以北京為例,根據北京住建委官網數據統計,今年7月北京二手房網簽9718套,環比上月下降16.3%,二手房成交量自4月開始連續4個月下滑,和3月份相比下降56.2%。受市場的“活躍度不高”影響,北京二手房掛牌量也創新高,根據北京商報記者此前調查,一些偏核心的二手房房源,更是出現降價百萬的情況。
“多數人參與法拍房的目的是‘撿漏’,但目前‘撿漏’法拍房的概率正在降低。”嚴躍進表示,隨著二手房價格走低、法拍房市場逐漸透明化,與之前相比,法拍房的“價差”空間正在被壓縮。而受房地產市場下行影響,投資法拍房的不穩定性也在提升,一升一降攔住了多數投資者。

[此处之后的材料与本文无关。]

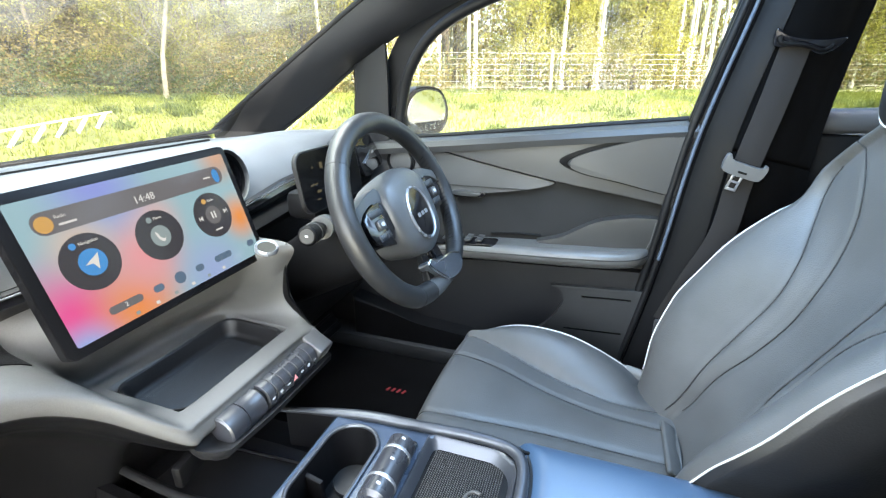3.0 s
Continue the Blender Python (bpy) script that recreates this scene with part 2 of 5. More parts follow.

此外,購買法拍房還存在風險難料的“后遺癥”,這也往往讓購房人始料未及。
北京金訴律師事務所主任王玉臣告訴北京商報記者,法拍房可能存在產權不明、補繳差價、入住清場等一系列潛在風險。比如雖然通過競拍拿下了房屋的所有權,但是房子的占有使用實際上是被原房主的債權人或者家人掌握,拒不配合,導致買了房子卻無法實際使用處分。
此外,有一些執行拍賣,為了盡快變現,可能不會對房子的產權做周密的調查或要求,對于產權本身有問題的房子,拿到以后可能會面臨無法辦理產權的風險。對于多重查封、抵押的房產,尤其是不同法院、不同地域的法院實施的,可能會有協同不一致問題,拍賣后如果有的查封或抵押沒有解除,也無法辦理產權證。
“有的房源可能拖欠大量的稅費,比如房產相關的稅費、使用過程中產生的暖氣費物業費水電費等,產生新的麻煩和成本。”王玉臣稱,特別提醒這些成本都是買受人承擔,實際的成本恐怕不只是成交價。如果房屋質量或結構有問題,也難以追究責任。